The review published in the Left Party affiliated daily newspaper Neues Deutschland is especially remarkable. Author Kurt A. Richter takes exception to the “darts thrown at the Left Party” and “the invoking of an imaginary working class,” but cannot avoid calling the book a “necessary polemic against Herfried Münkler and Jörg Baberowski.” He says the book is by no means about a “tempest in a teapot,” but instead is part of a “weighty dispute.”
The “argumentative volume” is “extremely informative and stimulating and ought to find many readers,” writes Richter. Baberowski and Münkler are “justifiably accused of downplaying or even falsifying controversial problems of German and Russian history, in order to encourage a hegemonic role for Germany as ‘taskmaster’ (Münkler) of Europe and a policy of global intervention. Now an anthology is available whose authors not only summarize the polemic against Münkler and Baberowski, but carry it forward in an argumentative counter-analysis.”

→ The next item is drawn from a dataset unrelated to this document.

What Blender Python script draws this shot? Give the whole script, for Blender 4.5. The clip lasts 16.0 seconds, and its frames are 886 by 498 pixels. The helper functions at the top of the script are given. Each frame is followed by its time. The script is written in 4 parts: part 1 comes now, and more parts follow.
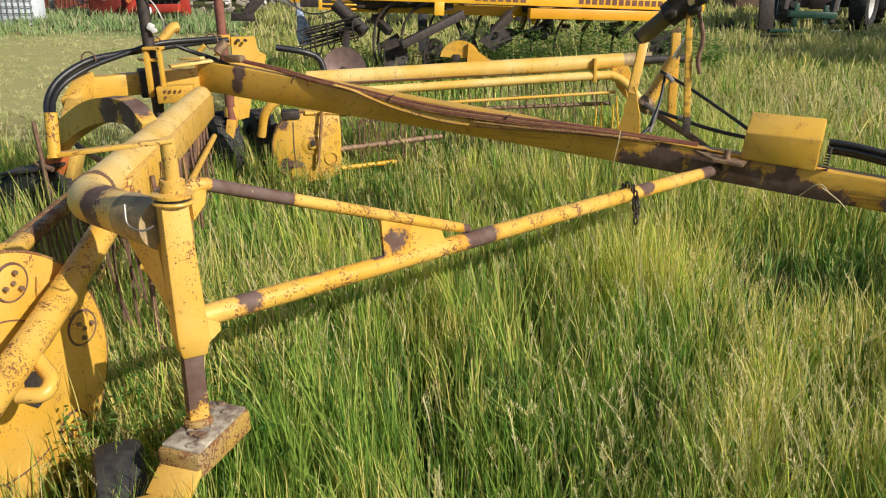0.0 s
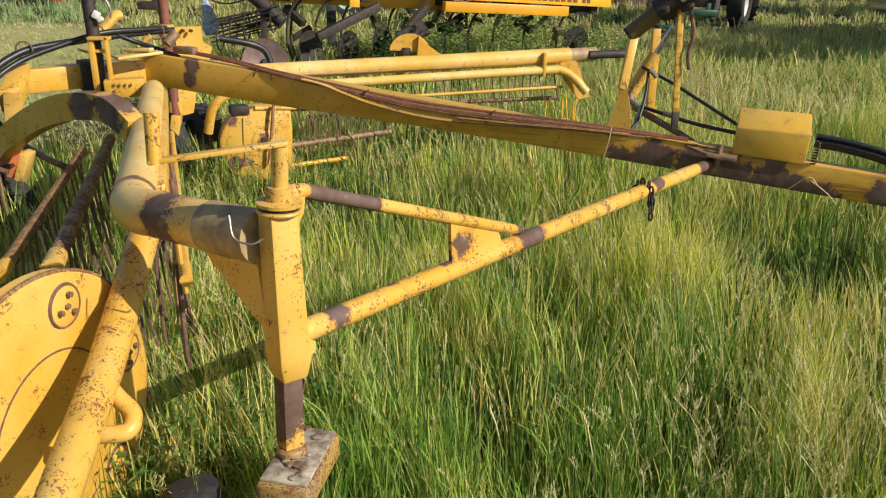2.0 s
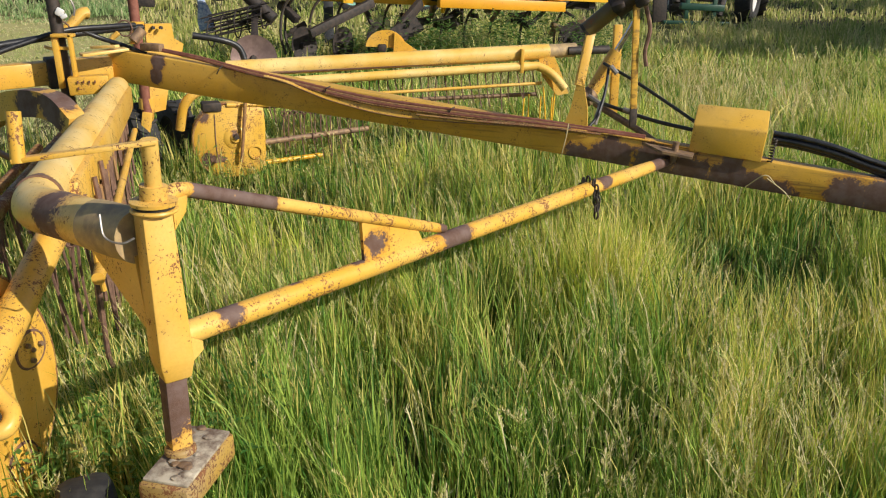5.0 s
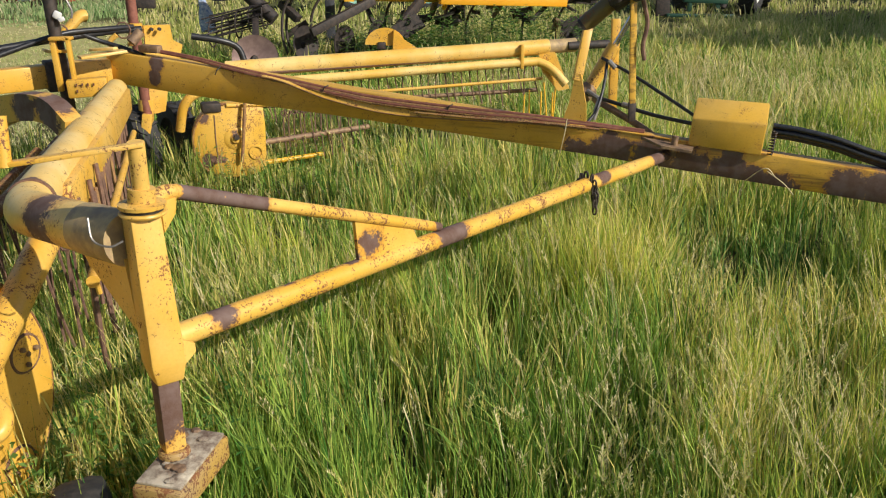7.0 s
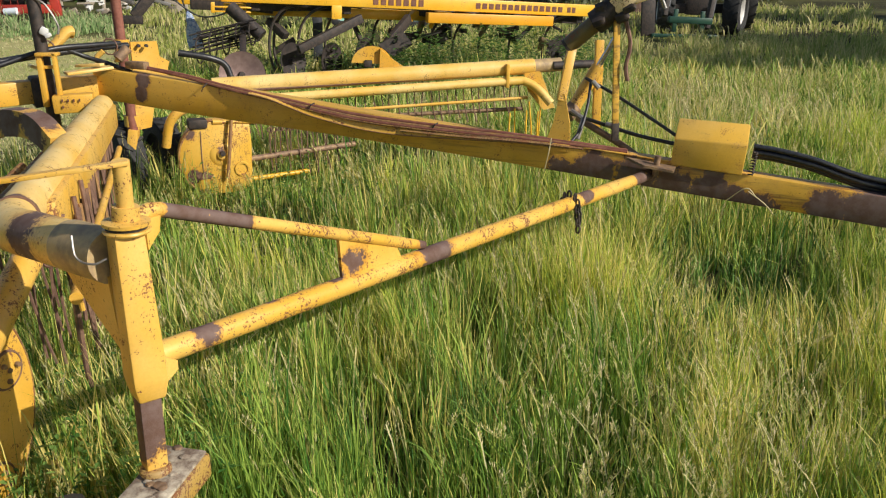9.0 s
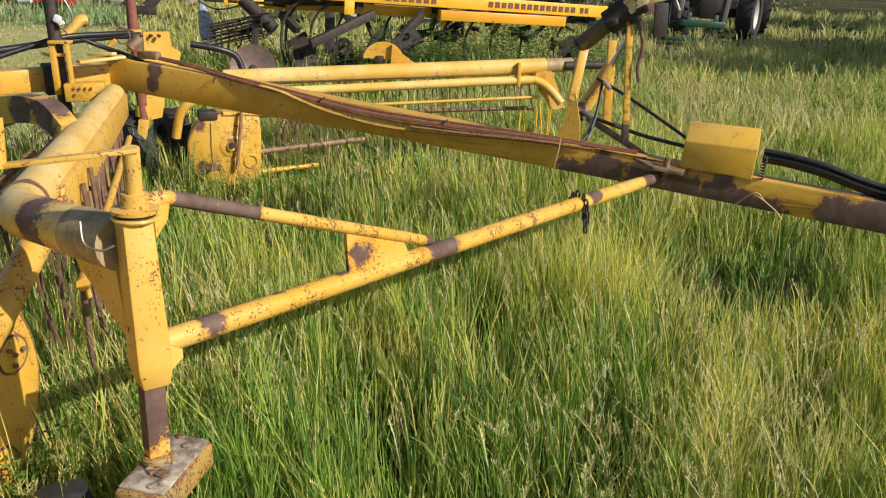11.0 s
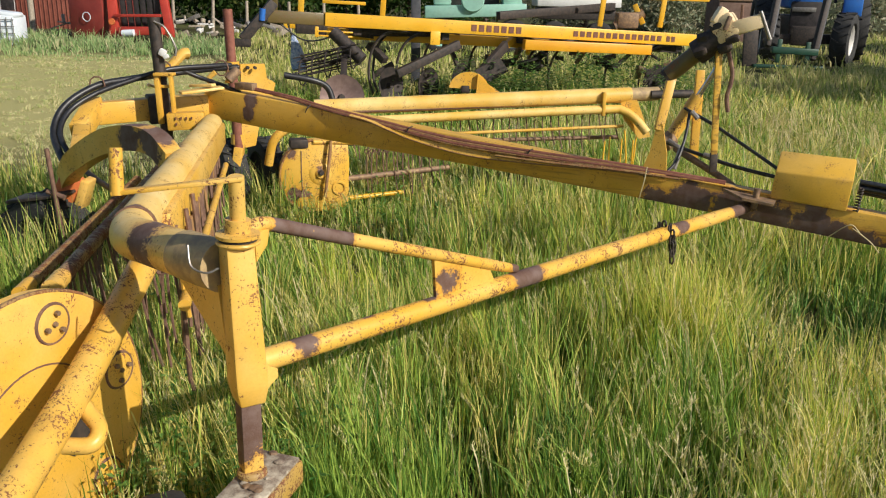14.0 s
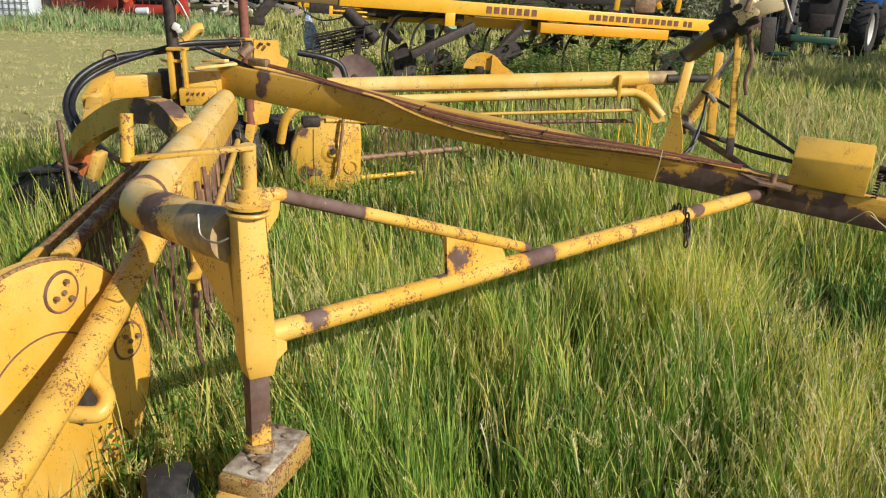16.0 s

The review concedes that the IYSSE is right on the fundamental questions. Münkler’s “academically unsound attacks on Fischer are meant to justify the supposed necessity of German interventions globally and the German claim on leadership in Europe,” writes Richter.
The chapter on Baberowski makes it clear “with what appalling ignorance Soviet history after the October revolution of 1917 is falsified, with what embarrassing tunnel vision he judges the civil war, the ‘red terror’, Stalinism and the invasion of the USSR by Nazi Germany. Baberowski even adopts the long refuted thesis of a German preventative attack, with which Hitler wanted to circumvent a ‘planned’ attack by Stalin. In this way, German fascism is actually downplayed and the aggressiveness of the German elite at that time hidden.”